Taylor Hall, F, Buffalo Sabres
The left wing scored 52 points (16 goals, 36 assists) in 65 games last season with the Arizona Coyotes and New Jersey Devils, his lowest points-per-game average (0.80) since 2016-17 (0.74). The drop in scoring could be explained by his 6.9 percent shooting percentage, which was tied for 18th lowest in the League with Tyler Seguin of the Dallas Stars, Blake Lizotte of the Los Angeles Kings and Dominik Simon of the Pittsburgh Penguins among forwards to play at least 60 games. Hall’s NHL career-average shooting percentage (10.4 percent) signals that he is likely to bounce back in his first season with the Sabres. So does the fact that last season he played mostly with center Christian Dvorak, who scored 38 points (18 goals, 20 assists) in 70 games with the Coyotes; Hall should see an uptick in production on a line with center Jack Eichel, a true No.1 center who scored 78 points (36 goals, 42 assists) in 68 games. Eichel drove possession with a plus-35 SAT last season and averaged 1.98 points per 60 minutes, a higher average than that of any center Hall has played with regularly in his 10 NHL seasons.
Morgan Rielly, D, Toronto Maple Leafs
Rielly scored 27 points (three goals, 24 assists) in 47 games last season after scoring an NHL career-high 72 (20 goals, 52 assists) in 2018-19. He dealt with a foot injury last season that caused him to miss 12 games, but his points-per-game average (0.57) was lower than in 2018-19 (0.87) and in 2017-18 (0.68). One cause for Rielly’s decline in production was sharing the workload with defenseman Tyson Barrie, who scored 39 points (five goals, 34 assists) in 70 games last season after being traded to Toronto from the Colorado Avalanche, including 12 on the power play (one goal, 11 assists). Rielly scored seven points (all assists) on the power play last season after scoring 21 (three goals, 18 assists) in 2018-19, a drop likely caused by splitting time with Barrie on the top unit. With Barrie signing with the Edmonton Oilers as a free agent, Rielly will have back his regular spot on the top power-play unit. Another factor for Rielly was his shooting percentage falling from 8.97 percent in 2018-19 to 2.4 percent last season. Rielly should see an uptick in production if his shooting percentage reverts closer to his NHL career average (4.9 percent), and he could benefit at even strength from the signing of left-shot defenseman TJ Brodie, who is expected to join Rielly on the top pair. Brodie’s plus-97 SAT was second among Calgary Flames defensemen last season behind Mark Giordano‘s plus-116. Rielly and Brodie could be among the conference’s most dominant pairs at driving possession, helping Rielly to rebound.

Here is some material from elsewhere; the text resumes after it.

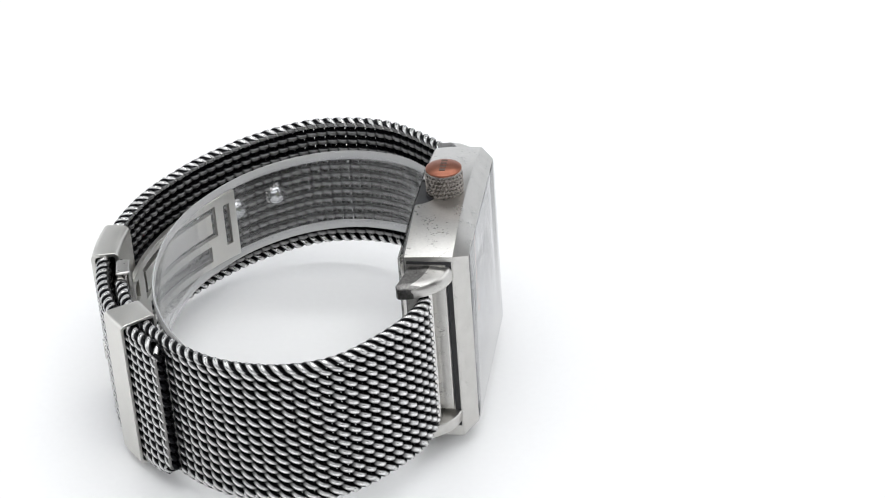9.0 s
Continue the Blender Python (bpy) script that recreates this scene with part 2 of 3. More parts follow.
# --- case ---
def build_case():
    bm = bmesh.new()
    rings = [barrel(15.2, 14.8, 0.1, -1.3), barrel(15.3, 14.9, 0.1, -3.4), barrel(15.7, 15.15, 0.1, -3.9), barrel(15.95, 15.35, 0.12, -4.0),
             barrel(18.0, 16.3, 1.75, -2.0, low=1.1), barrel(18.15, 16.4, 1.9, -1.75, belly=0.1, low=1.2), barrel(18.2, 16.4, 1.9, 2.0, belly=0.2, low=1.2),
             barrel(18.05, 16.15, 1.9, 5.9, belly=0.2, low=1.2), barrel(17.75, 15.95, 1.8, 6.2, belly=0.2, low=1.1), barrel(16.0, 15.55, 0.45, 6.25, low=0.8),
             barrel(15.9, 15.45, 0.4, 5.7, low=0.8)]
    loft(bm, rings)
    bm.faces.ensure_lookup_table()
    inside = 2 * len(rings[0])
    for i, f in enumerate(bm.faces):
        c = f.calc_center_median()
        # rearmost faces take the darker mottled steel
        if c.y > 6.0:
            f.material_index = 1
        elif c.y > 5.65:
            f.material_index = 2
        elif i < inside or (abs(c.x) < 15.4 and abs(c.z) < 15.2):
            f.material_index = 2
    case = part("case", bm, [STEEL, DARK_STEEL, DARK], WATCH, "satin steel square case with darker mottled steel rear faces", 5)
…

Thomas Chabot, D, Ottawa Senators
Chabot scored 39 points (six goals, 33 assists) in 71 games last season after scoring 55 (14 goals, 41 assists) in 70 games in 2018-19. His shooting percentage fell from 7.6 percent in 2018-19 to 3.2 percent in 2019-20, which contributed to him scoring eight fewer goals last season despite playing one more game. Chabot scored 12 even-strength goals in 2018-19, tying Barrie for sixth in the NHL at the position, but was tied with nine players for 33rd last season with six. The lower goal totals can be explained by his 5-on-5 shooting percentage dropping from 7.3 percent to 4.2 percent last season, well below his NHL career average of 6.9 percent. Chabot made a huge improvement in SAT last season, finishing at plus-30 after being minus-111 in 2018-19, and his ability to drive possession at 5-on-5 was impressive considering Ottawa ranked 26th in the NHL in SAT (minus-233). Positive possession metrics and an increased shooting percentage could lead to a better season for Chabot, especially if he also benefits from the signing of forward Evgenii Dadonov, who has scored 202 points (91 goals, 111 assists) in 280 NHL games.

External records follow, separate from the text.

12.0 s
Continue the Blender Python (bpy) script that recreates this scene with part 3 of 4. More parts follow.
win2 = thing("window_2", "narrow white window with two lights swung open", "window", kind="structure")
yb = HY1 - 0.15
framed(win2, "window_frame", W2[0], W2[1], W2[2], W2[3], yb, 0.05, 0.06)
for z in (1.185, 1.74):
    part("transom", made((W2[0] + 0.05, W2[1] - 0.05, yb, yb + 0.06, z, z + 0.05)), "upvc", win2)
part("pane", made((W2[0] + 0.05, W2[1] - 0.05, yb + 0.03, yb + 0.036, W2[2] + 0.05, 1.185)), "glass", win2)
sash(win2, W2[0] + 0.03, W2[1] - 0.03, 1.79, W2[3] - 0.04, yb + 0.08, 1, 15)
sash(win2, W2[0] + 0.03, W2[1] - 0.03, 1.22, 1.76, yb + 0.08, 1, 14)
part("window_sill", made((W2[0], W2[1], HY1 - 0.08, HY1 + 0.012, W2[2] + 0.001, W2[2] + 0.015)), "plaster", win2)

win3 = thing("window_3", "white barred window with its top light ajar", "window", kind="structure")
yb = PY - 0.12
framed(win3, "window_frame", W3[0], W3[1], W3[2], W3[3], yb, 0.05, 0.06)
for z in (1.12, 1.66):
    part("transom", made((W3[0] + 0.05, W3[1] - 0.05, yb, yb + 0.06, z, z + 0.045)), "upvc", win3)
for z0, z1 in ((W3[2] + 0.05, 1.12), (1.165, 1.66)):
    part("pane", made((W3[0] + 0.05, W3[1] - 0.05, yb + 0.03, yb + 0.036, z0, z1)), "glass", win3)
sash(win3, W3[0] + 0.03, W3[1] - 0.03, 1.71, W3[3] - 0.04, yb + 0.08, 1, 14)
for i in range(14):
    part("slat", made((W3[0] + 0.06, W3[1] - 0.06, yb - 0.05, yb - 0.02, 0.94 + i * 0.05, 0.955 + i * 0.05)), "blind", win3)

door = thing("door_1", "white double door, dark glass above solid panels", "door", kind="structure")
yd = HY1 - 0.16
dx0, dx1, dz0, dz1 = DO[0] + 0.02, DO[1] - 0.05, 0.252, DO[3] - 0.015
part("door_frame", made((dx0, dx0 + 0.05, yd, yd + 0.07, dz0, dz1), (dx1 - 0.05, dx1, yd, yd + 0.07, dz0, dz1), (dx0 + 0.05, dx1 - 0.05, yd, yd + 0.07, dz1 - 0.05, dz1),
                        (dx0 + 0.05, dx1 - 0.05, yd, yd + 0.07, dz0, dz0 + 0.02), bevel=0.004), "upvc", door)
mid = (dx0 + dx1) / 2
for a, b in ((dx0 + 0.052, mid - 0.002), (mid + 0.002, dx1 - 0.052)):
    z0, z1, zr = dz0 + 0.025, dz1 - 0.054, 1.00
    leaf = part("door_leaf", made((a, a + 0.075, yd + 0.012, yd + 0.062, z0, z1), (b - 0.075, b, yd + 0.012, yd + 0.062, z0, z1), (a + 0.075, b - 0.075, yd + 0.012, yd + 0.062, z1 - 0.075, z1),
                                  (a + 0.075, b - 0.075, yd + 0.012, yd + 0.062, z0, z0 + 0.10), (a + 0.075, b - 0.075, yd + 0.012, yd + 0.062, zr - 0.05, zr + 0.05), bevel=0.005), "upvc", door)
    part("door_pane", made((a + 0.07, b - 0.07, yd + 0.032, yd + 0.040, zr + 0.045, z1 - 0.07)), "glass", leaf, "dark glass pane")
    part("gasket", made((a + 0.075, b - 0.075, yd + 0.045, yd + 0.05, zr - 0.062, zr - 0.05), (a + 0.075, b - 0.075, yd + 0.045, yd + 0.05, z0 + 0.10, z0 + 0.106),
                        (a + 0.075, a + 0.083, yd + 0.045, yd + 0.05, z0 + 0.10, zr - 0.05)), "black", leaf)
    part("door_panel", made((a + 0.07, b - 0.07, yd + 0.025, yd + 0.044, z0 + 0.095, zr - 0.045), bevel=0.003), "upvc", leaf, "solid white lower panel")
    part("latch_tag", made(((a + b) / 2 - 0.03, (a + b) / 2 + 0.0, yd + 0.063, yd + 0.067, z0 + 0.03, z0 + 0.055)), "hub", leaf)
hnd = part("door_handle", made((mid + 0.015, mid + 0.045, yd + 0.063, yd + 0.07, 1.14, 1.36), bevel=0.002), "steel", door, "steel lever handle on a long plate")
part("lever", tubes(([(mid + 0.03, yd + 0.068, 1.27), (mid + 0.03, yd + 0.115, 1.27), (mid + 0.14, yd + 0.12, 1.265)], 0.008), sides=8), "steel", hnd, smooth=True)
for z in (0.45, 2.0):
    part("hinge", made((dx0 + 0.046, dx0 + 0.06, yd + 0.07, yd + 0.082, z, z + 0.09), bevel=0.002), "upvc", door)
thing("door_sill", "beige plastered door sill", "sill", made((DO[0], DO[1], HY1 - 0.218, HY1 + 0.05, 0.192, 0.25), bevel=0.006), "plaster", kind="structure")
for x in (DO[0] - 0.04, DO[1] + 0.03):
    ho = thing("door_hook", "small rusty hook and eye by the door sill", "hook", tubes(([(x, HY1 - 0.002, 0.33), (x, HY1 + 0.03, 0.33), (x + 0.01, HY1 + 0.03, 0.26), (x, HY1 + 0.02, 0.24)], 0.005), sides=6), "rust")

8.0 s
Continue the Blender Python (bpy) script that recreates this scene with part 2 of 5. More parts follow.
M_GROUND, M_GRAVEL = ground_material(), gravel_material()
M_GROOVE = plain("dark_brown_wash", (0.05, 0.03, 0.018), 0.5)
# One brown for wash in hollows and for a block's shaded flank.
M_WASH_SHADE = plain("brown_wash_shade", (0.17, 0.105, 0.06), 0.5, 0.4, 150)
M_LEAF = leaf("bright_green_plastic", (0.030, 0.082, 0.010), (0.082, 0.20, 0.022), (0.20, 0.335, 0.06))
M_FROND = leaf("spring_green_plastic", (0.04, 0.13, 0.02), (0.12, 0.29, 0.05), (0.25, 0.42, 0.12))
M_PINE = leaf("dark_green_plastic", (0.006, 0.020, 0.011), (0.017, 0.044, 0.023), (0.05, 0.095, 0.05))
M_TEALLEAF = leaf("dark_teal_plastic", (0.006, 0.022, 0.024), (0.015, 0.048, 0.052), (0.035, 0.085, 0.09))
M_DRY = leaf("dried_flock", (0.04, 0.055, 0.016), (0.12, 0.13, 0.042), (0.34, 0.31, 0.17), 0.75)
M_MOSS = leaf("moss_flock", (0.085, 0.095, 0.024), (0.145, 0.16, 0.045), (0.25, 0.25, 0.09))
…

Sergei Bobrovsky, G, Florida Panthers
Bobrovsky was 23-19-6 with a 3.23 goals-against average and .900 save percentage in 50 games last season after going 37-24-1 with a 2.58 GAA and .913 save percentage in 62 games in 2018-19 with the Blue Jackets. He had a .903 even-strength save percentage last season, down from .915 in 2018-19. He also had a drop-off when facing the opposing team’s power play, with an .872 save percentage compared to .890 in 2018-19. The Panthers were tied with the Devils for fifth in goals-against last season (224) and were 16th in SAT at minus-29. The Panthers bolstered their defenseman group this offseason by signing Radko Gudas and acquiring Markus Nutivaara in a trade from Columbus. Gudas had a plus-46 SAT and 75 blocked shots with the Washington Capitals last season. Nutivaara had a minus-9 SAT, ranking third behind Zach Werenski (plus-15) and Seth Jones (plus-4) among Blue Jackets defensemen to play 35 games. Nutivaara’s minus-9 was commendable considering Columbus ranked 20th with a minus-109 SAT. Gudas, who was second among Capitals defensemen in shorthanded time on ice last season (172:16) to Jonas Siegenthaler (203:46), should help the Panthers penalty kill, which ranked 20th (78.5 percent). With an improved penalty kill and stronger defense for Florida, Bobrovsky should have a better save percentage.